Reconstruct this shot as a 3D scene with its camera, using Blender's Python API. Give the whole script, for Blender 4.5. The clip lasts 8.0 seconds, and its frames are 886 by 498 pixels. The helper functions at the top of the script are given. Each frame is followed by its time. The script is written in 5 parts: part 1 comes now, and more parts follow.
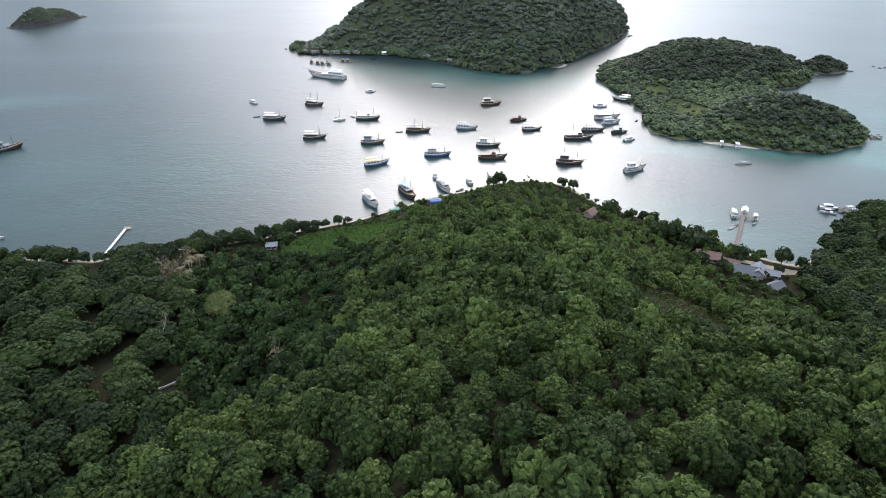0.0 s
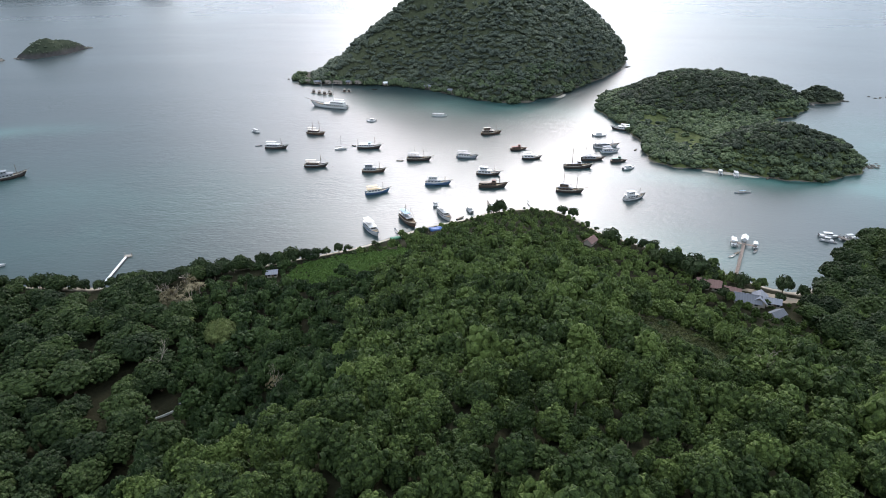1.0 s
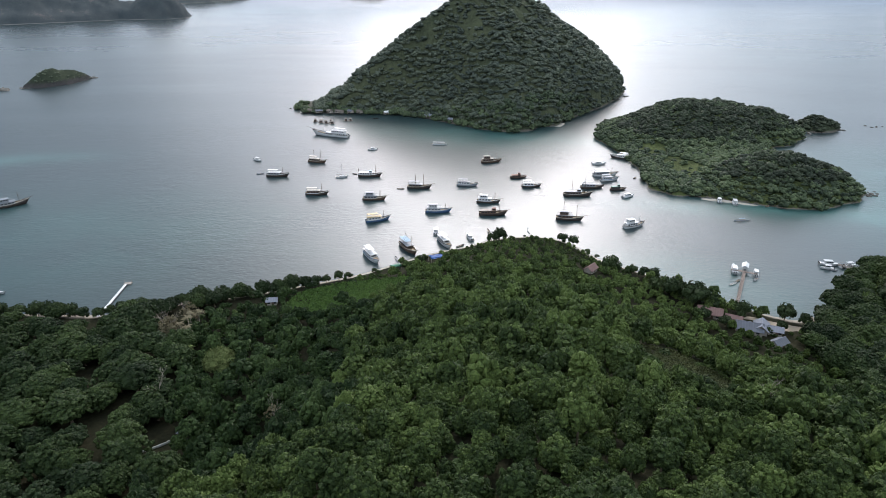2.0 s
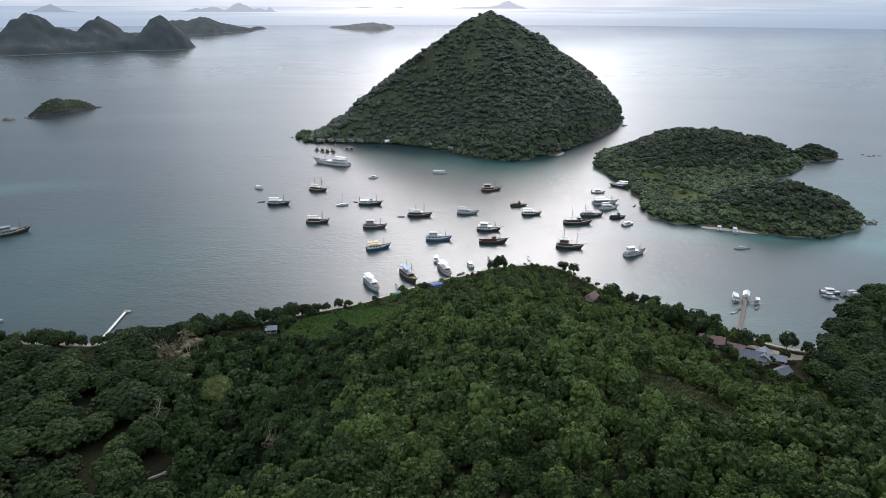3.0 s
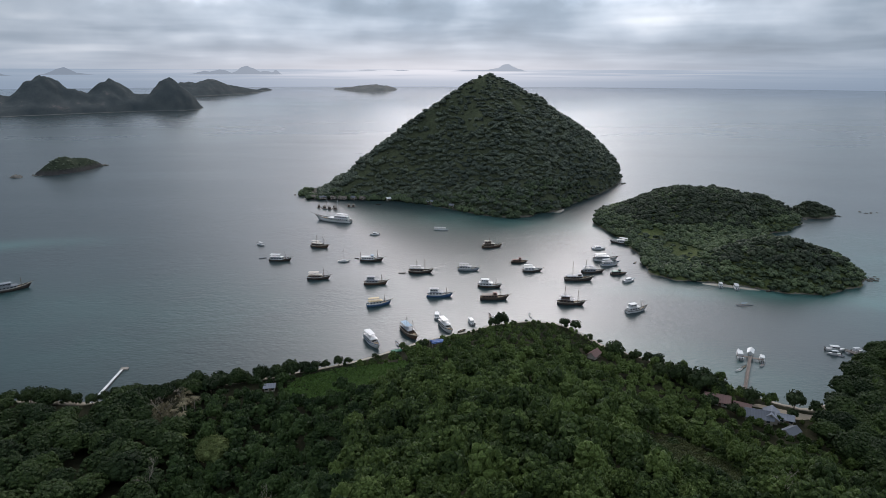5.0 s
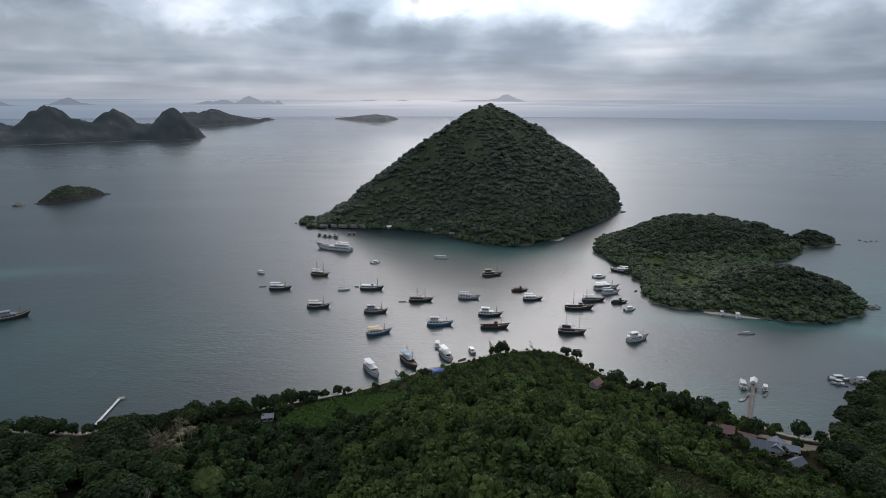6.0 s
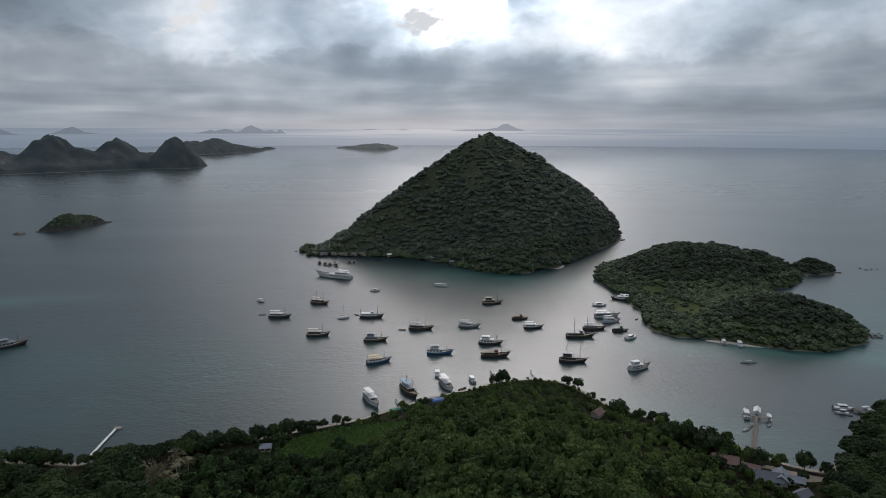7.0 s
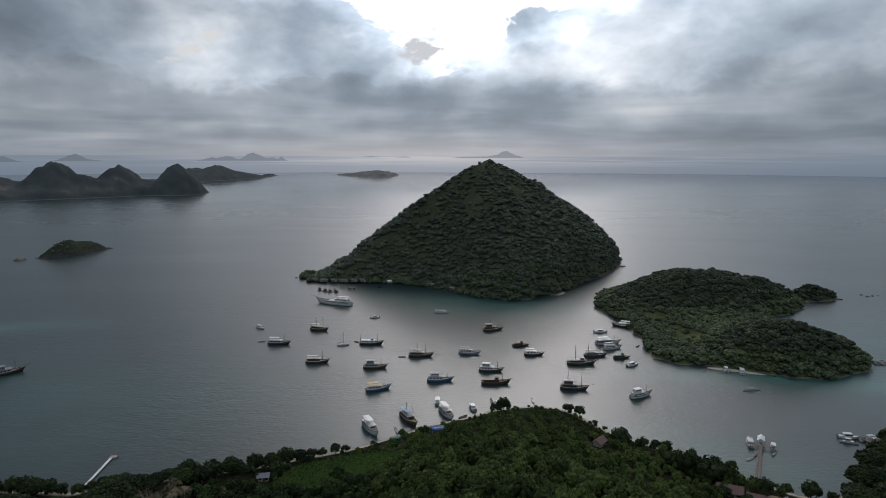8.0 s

*WRITTEN PROBLEM*:
Transcribe the material exactly, leaving every picture out.

*TASK RESULT*:
Reconstruct this shot as a 3D scene with its camera, using Blender's Python API. Give the whole script, for Blender 4.5. The clip lasts 8.0 seconds, and its frames are 886 by 498 pixels. The helper functions at the top of the script are given. Each frame is followed by its time. The script is written in 5 parts: part 1 comes now, and more parts follow.
0.0 s
1.0 s
2.0 s
3.0 s
5.0 s
6.0 s
7.0 s
8.0 s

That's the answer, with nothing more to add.